▶ [What the task requires]: Leave out the pictures and transcribe everything else exactly.

▶ [Data section]:

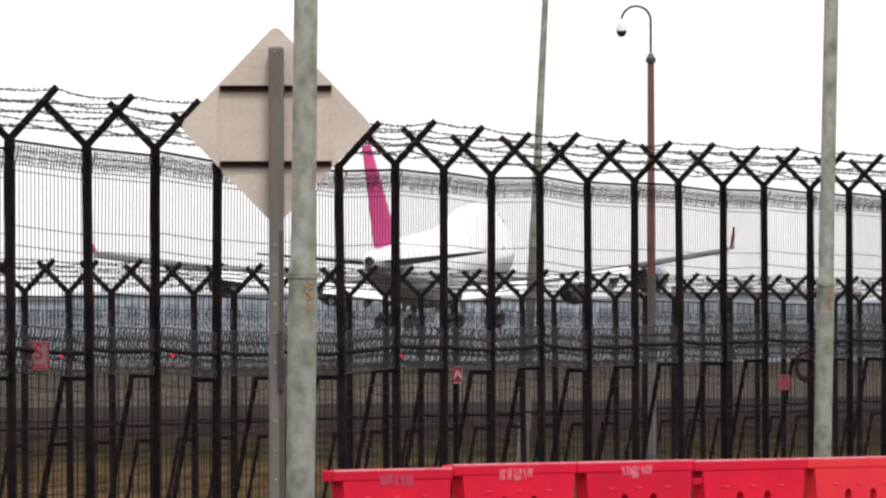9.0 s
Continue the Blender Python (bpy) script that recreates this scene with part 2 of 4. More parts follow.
def part(name, bm, mat, parent, label="", smooth=False, m=None):
    ob = new(name, mesh_of(name, bm, mat, smooth))
    ob.parent = parent
    if m is not None:
        ob.matrix_basis = m
    return tagged(ob, label=label)


def share(name, me, parent, m, label=""):
    ob = new(name, me)
    ob.parent, ob.matrix_basis = parent, m
    return tagged(ob, label=label)


def thing(name, label, category, m=None, group="", kind=""):
    ob = new(name)
    if m is not None:
        ob.matrix_basis = m
    return tagged(ob, label, category, group, kind)


def box(bm, c, s, m=None, bevel=0.0):
    """A box with centre c and sizes s, bevelled when asked."""
    mm = Matrix.Translation(c) @ Matrix.Diagonal((*s, 1))
    r = bmesh.ops.create_cube(bm, size=1, matrix=(m @ mm) if m is not None else mm)
    if bevel:
        es = list({e for v in r["verts"] for e in v.link_edges})
        bmesh.ops.bevel(bm, geom=es, offset=bevel, segments=2, affect="EDGES", profile=0.6)


def rod(bm, a, b, r0, r1=None, sides=8, caps=True):
    """A tapered rod from a to b."""
    a, b = Vector(a), Vector(b)
    r1 = r0 if r1 is None else r1
    ax = (b - a).normalized()
    u = ax.orthogonal().normalized()
    v = ax.cross(u)
    rings = []
    for p, r in ((a, r0), (b, r1)):
        rings.append([bm.verts.new(p + u * (r * math.cos(k * math.tau / sides)) + v * (r * math.sin(k * math.tau / sides))) for k in range(sides)])
    for k in range(sides):
        j = (k + 1) % sides
        bm.faces.new((rings[0][k], rings[0][j], rings[1][j], rings[1][k]))
    if caps:
        bm.faces.new(rings[0][::-1])
        bm.faces.new(rings[1])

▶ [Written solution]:
9.0 s
Continue the Blender Python (bpy) script that recreates this scene with part 2 of 4. More parts follow.
def part(name, bm, mat, parent, label="", smooth=False, m=None):
    ob = new(name, mesh_of(name, bm, mat, smooth))
    ob.parent = parent
    if m is not None:
        ob.matrix_basis = m
    return tagged(ob, label=label)


def share(name, me, parent, m, label=""):
    ob = new(name, me)
    ob.parent, ob.matrix_basis = parent, m
    return tagged(ob, label=label)


def thing(name, label, category, m=None, group="", kind=""):
    ob = new(name)
    if m is not None:
        ob.matrix_basis = m
    return tagged(ob, label, category, group, kind)


def box(bm, c, s, m=None, bevel=0.0):
    """A box with centre c and sizes s, bevelled when asked."""
    mm = Matrix.Translation(c) @ Matrix.Diagonal((*s, 1))
    r = bmesh.ops.create_cube(bm, size=1, matrix=(m @ mm) if m is not None else mm)
    if bevel:
        es = list({e for v in r["verts"] for e in v.link_edges})
        bmesh.ops.bevel(bm, geom=es, offset=bevel, segments=2, affect="EDGES", profile=0.6)


def rod(bm, a, b, r0, r1=None, sides=8, caps=True):
    """A tapered rod from a to b."""
    a, b = Vector(a), Vector(b)
    r1 = r0 if r1 is None else r1
    ax = (b - a).normalized()
    u = ax.orthogonal().normalized()
    v = ax.cross(u)
    rings = []
    for p, r in ((a, r0), (b, r1)):
        rings.append([bm.verts.new(p + u * (r * math.cos(k * math.tau / sides)) + v * (r * math.sin(k * math.tau / sides))) for k in range(sides)])
    for k in range(sides):
        j = (k + 1) % sides
        bm.faces.new((rings[0][k], rings[0][j], rings[1][j], rings[1][k]))
    if caps:
        bm.faces.new(rings[0][::-1])
        bm.faces.new(rings[1])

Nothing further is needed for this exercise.